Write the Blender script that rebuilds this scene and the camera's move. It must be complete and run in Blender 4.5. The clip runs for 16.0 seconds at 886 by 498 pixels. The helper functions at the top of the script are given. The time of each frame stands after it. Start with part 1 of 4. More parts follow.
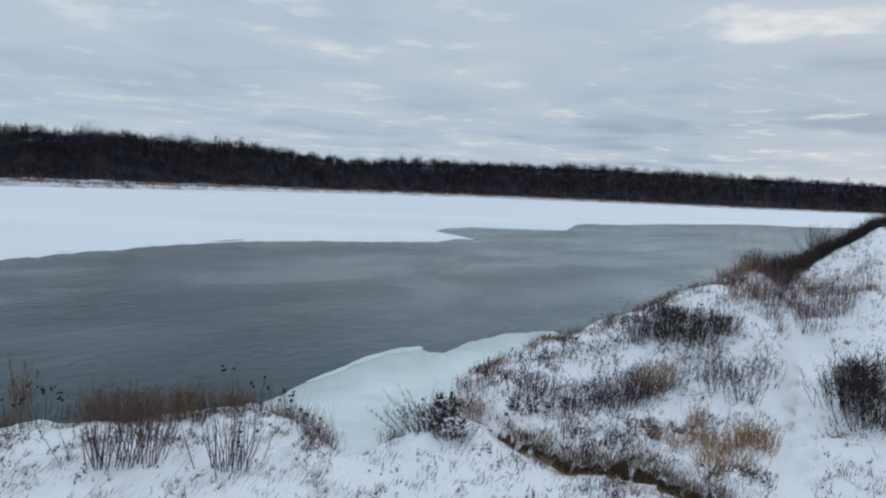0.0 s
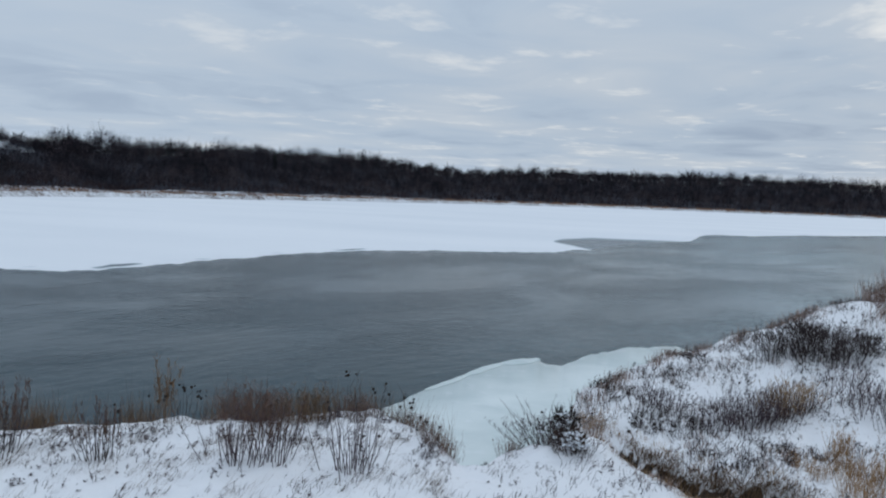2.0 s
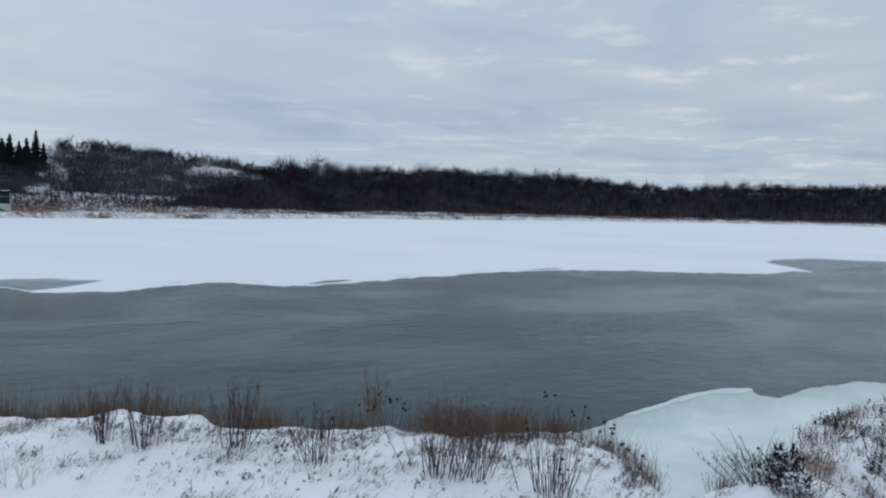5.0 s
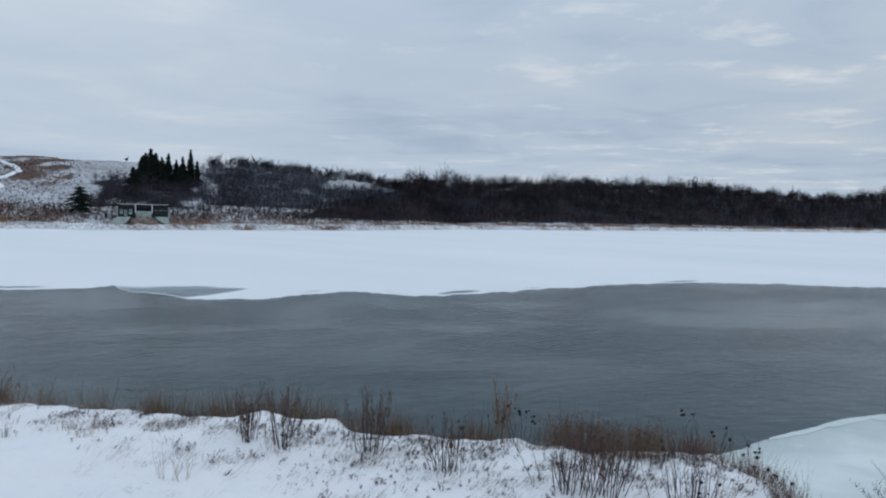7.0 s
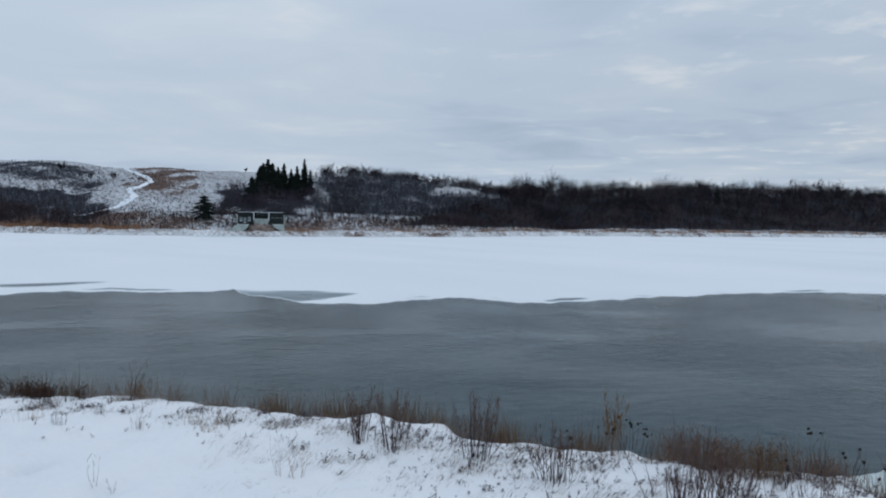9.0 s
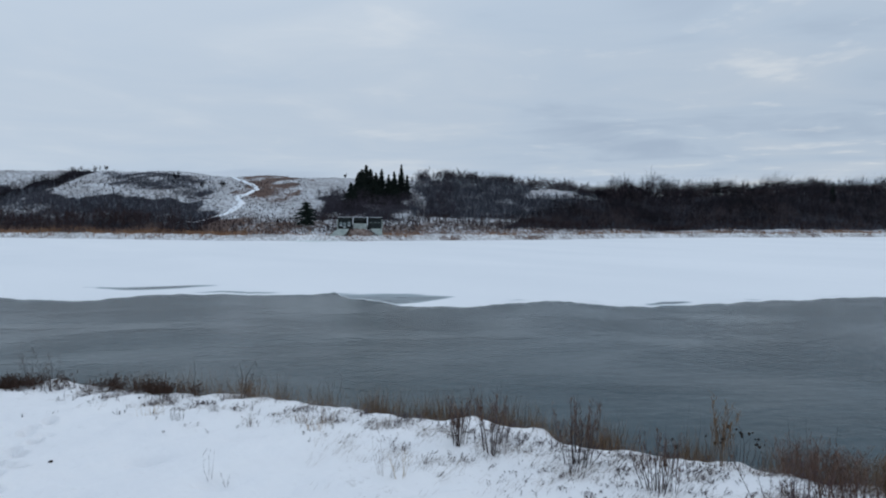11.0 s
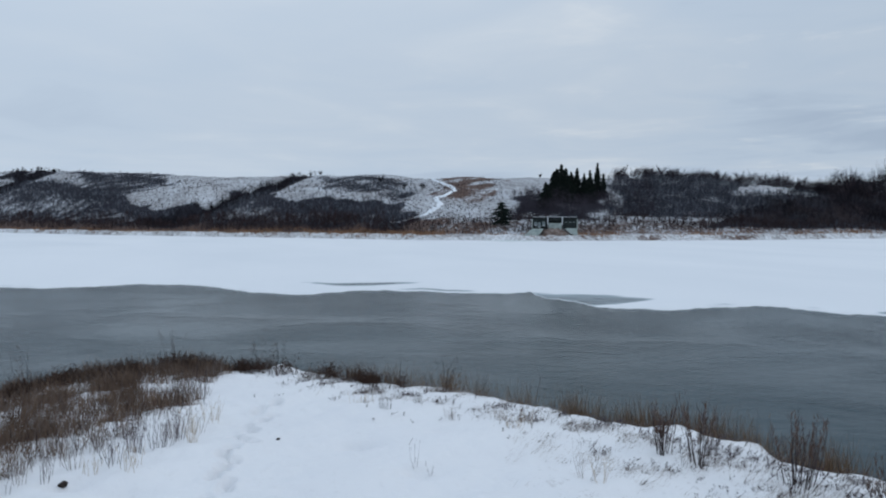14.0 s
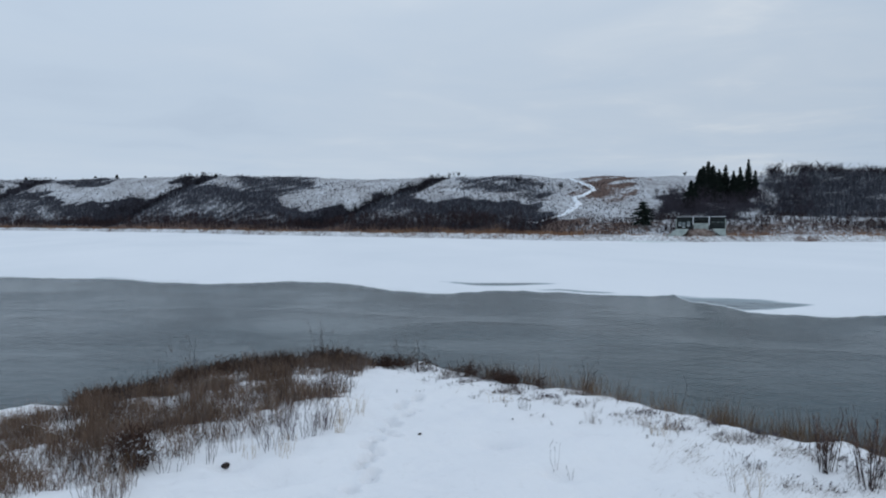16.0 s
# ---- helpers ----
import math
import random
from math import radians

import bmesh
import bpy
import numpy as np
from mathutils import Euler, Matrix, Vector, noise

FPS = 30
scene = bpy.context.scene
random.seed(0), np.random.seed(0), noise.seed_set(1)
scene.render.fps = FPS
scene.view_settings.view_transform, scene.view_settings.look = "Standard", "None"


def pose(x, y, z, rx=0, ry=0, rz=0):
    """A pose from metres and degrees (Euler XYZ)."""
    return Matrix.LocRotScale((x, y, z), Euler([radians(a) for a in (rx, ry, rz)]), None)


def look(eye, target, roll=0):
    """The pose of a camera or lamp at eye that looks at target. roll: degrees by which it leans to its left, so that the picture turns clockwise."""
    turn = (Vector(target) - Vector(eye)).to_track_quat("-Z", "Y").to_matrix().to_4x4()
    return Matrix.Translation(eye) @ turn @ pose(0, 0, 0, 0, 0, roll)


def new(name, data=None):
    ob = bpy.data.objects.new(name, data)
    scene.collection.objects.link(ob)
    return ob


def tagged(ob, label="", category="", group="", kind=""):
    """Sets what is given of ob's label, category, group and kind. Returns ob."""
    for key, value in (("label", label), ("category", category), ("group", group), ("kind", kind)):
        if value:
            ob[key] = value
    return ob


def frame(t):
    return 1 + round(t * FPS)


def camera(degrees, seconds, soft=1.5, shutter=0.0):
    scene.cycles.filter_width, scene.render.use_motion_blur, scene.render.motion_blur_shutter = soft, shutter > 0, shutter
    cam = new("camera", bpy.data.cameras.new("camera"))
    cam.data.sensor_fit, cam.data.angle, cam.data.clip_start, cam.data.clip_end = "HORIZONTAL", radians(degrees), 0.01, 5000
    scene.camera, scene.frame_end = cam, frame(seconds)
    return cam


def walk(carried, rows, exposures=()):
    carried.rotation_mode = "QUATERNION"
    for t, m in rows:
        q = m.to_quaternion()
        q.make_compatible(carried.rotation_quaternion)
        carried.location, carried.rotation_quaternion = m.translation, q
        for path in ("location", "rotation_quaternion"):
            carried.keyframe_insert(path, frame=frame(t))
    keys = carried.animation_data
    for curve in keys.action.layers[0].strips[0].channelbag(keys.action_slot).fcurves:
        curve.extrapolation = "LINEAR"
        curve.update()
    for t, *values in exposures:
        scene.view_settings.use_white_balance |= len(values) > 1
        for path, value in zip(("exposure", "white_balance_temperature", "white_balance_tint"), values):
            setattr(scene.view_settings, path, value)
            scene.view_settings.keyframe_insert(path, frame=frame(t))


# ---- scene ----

> _WHAT YOU ARE ASKED TO DO_
Repeat, character for character, the lines of the material above from the line with "# ---- helpers" through the line with "return Matrix.LocRotScale((x, y, z), Euler([radians(a)".

> _SOLVED EXERCISE_
# ---- helpers ----
import math
import random
from math import radians

import bmesh
import bpy
import numpy as np
from mathutils import Euler, Matrix, Vector, noise

FPS = 30
scene = bpy.context.scene
random.seed(0), np.random.seed(0), noise.seed_set(1)
scene.render.fps = FPS
scene.view_settings.view_transform, scene.view_settings.look = "Standard", "None"


def pose(x, y, z, rx=0, ry=0, rz=0):
    """A pose from metres and degrees (Euler XYZ)."""
    return Matrix.LocRotScale((x, y, z), Euler([radians(a) for a in (rx, ry, rz)]), None)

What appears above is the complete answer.